Engatse sur la ligne 12

Incident sue la ligne 12 du tramway
Incident sue la ligne 12 du tramway (tous droits réservés)

L’inscription « Saint Julien » (un quartier de Marseille) sur un lot de photographies sur verre m’avait convaincu de m’en rendre acquéreur pour quelques dizaines d’euros. Au retour de ce vide-grenier marseillais, je me saisis immédiatement d’une loupe afin de découvrir les détails des prises de vues. En effet, et bien qu’étant des tirages « positifs », la taille réduite des supports en verre ne m’avait pas permis de vérifier sur place si le lot concernait réellement ce noyau villageois du XIIème arrondissement de Marseille. Je suis malheureusement rapidement fixé: il s’agit en fait de photographies concernant le village de Saint Julien en Genevois, à la frontière franco-suisse. Ma déception est cependant atténuée par la qualité des tirages, et les sujets photographiés: douane, vieux véhicules…Je trouverai certainement un acquéreur pour rentrer dans mes frais.
La plaque que j’évoque ici est la dernière du lot. Comment s’est-elle retrouvée parmi ces clichés haut-savoyards? Cela restera pour moi un mystère. Mais ce n’est pas le seul.
Je la passe au scanner afin d’utiliser le grand écran de l’ordinateur et d’en apprécier le moindre détail. Et c’est une scène tragi-comique qui apparait alors à mes yeux.

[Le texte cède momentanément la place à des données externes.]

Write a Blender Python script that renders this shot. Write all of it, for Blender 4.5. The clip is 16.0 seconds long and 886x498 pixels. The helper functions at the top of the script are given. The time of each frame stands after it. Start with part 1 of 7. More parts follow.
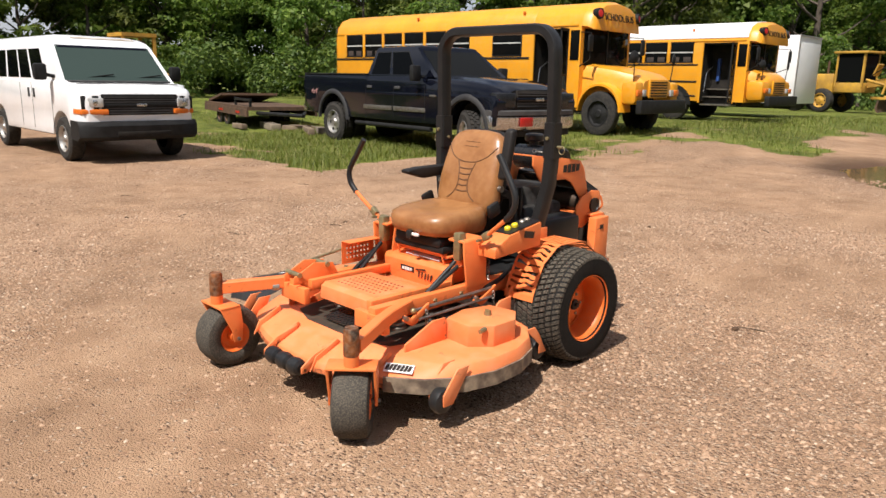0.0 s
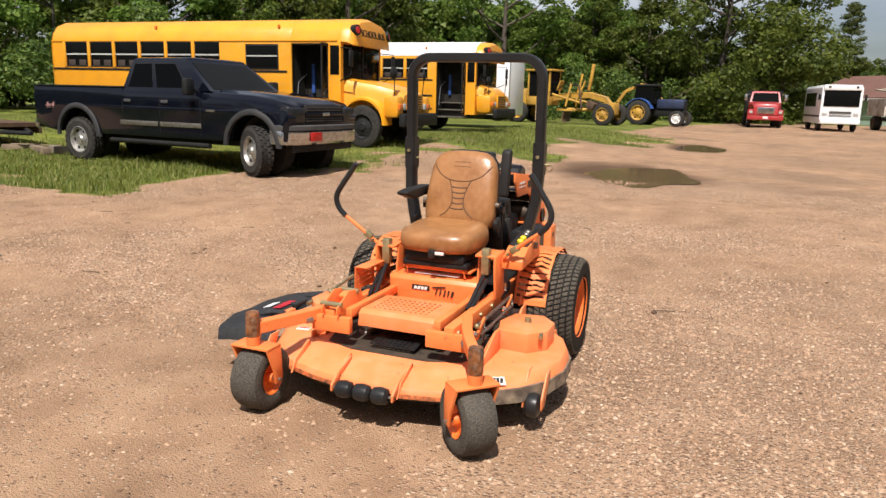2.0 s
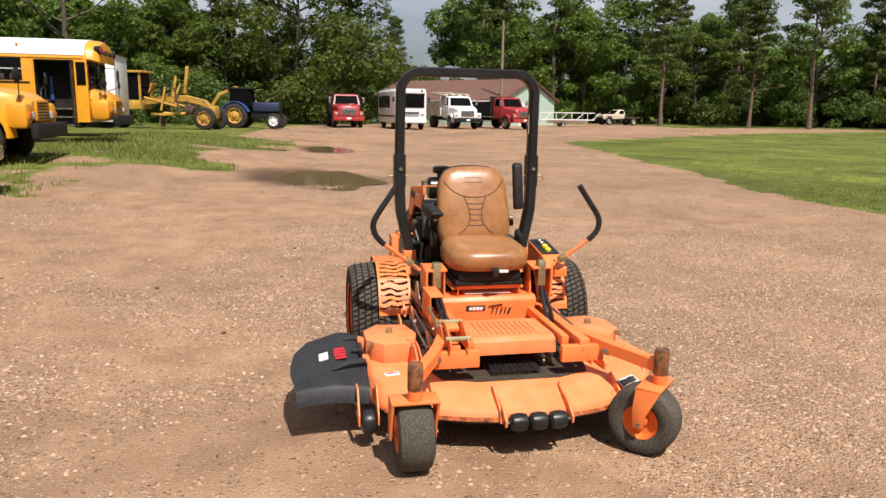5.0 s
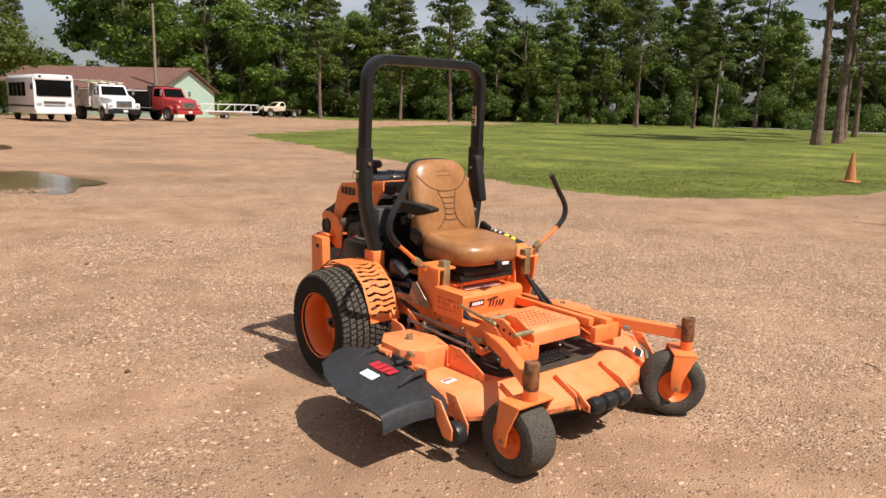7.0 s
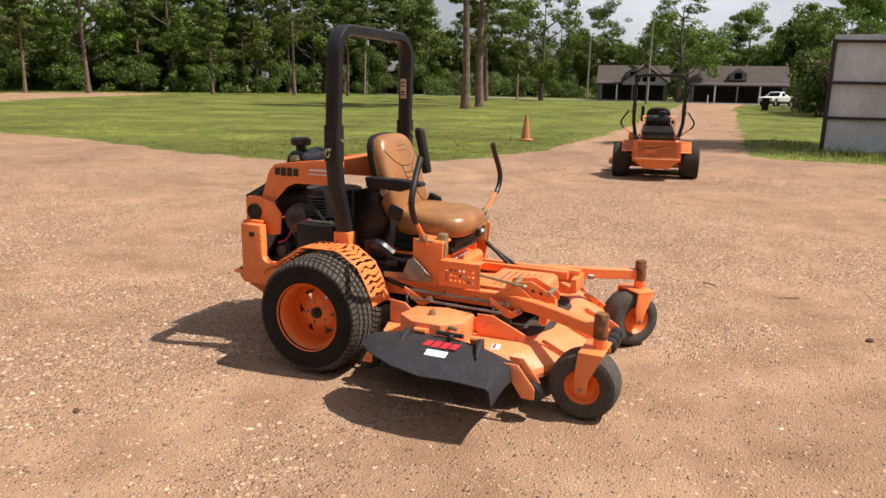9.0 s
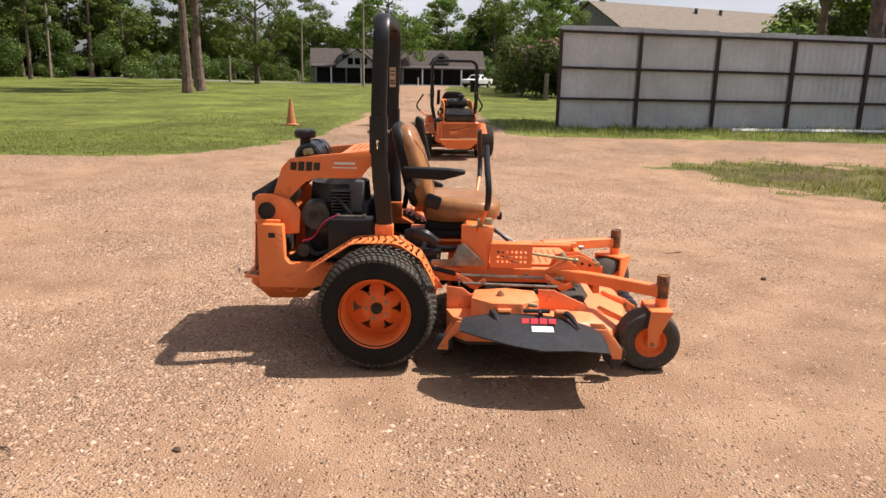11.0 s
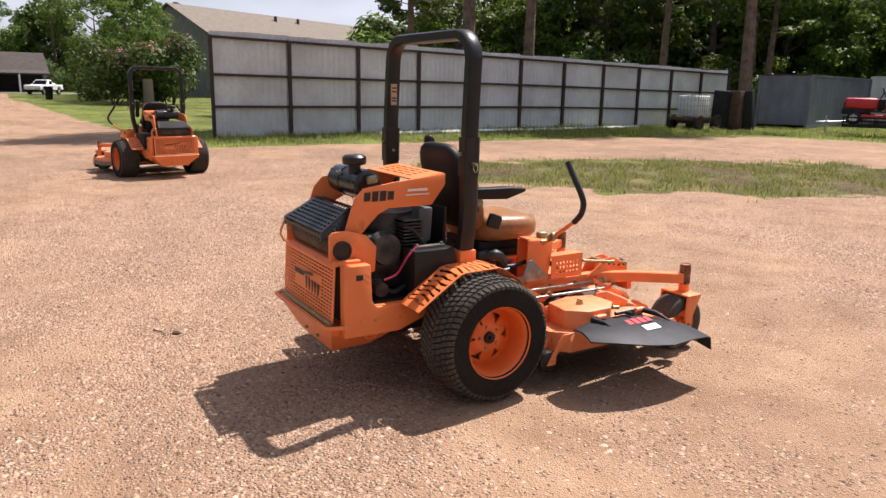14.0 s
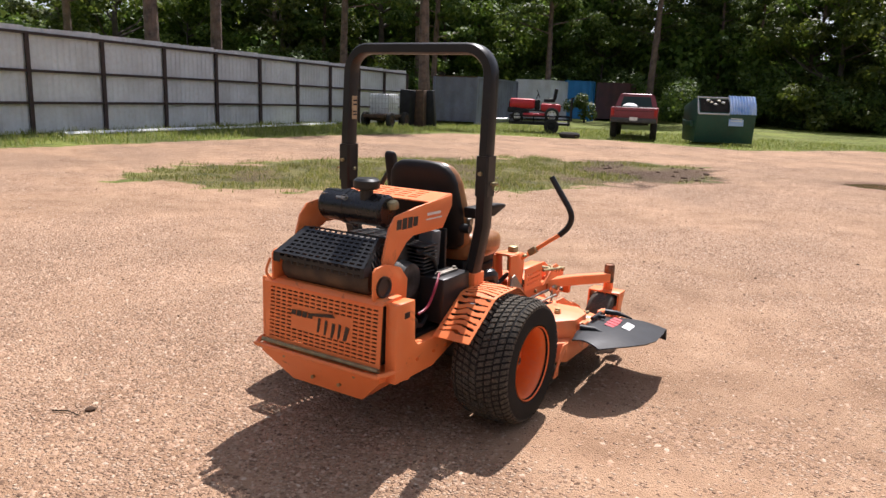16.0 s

Voyons tout cela en détail.
Le thème: en rase campagne, un tramway est à l’arrêt à cause d’une fourgonnette en panne et immobilisée au milieu de la voie. Une crevaison, la rupture d’un essieu? Difficile à dire.
Le lieu: indéterminée, mais quelque part entre Marseille et les Camoins. Deux détails m’autorisent à l’affirmer:
– La ligne 12 du tramway reliait Noailles (la gare de l’est) aux Camoins, comme indiqué sur la signalisation du tramway.
– La plaque minéralogique de la camionnette comporte les lettres CA, qui se rapportaient au département des Bouches du Rhône, avant d’être remplacées par le nombre 13 à partir de 1950.
La date: la ligne 12 de Noailles au Camoins a fonctionné de 1907 à 1956. Par ailleurs, entre 1928 et 1950, les plaques minéralogiques se composaient de 1 à 4 chiffres + 2 lettres + 1 numéro d’ordre allant de 1 à 9. Pour les Bouches du Rhône, il avait été attribué les lettre CA à CR.
On peut donc dater la photo entre 1926 et 1950, mais plutôt aux alentours de 1930 car les lettres CA ont été les premières à être attribués.
Les acteurs: la plupart d’entre eux sont certainement les usagers du tram. Des habitants du voisinage, attirés par cette agitation anormale, se seraient-ils joints à eux? C’est possible. Certains sont restés à bord, d’autres sont descendus et entourent la camionnette.
A l’exception de l’homme moustachu qui semble sourire pour la photo, tous semblent résignés. Notons l’absence de personnages féminins.
Au premier plan, un personnage portant cravate (un notable?) semble saluer et se diriger vers celui qui pourrait être le wattman (« conducteur ») du tramway. Celui-ci, stoïque, observe avec recul toute l’agitation qui se déroule sous ses yeux. On devine toutefois par son attitude, une colère contenue ou tout du moins, une forme d’impatience.
A cette époque, l’équipage d’un tramway était composé du wattman donc (improprement nommé « le conducteur »), en charge du bon fonctionnement du véhicule à l’avant de celui-ci, et du receveur qui avait pour mission principale la vente et le contrôle des billets. Mais où se trouve donc ce dernier? Vous aurez la réponse en regardant derrière l’homme et l’enfant, le personnage de dos qui porte le même uniforme et le couvre chef que le wattman, en grande discussion avec celui qui pourrait bien être le propriétaire de la camionnette.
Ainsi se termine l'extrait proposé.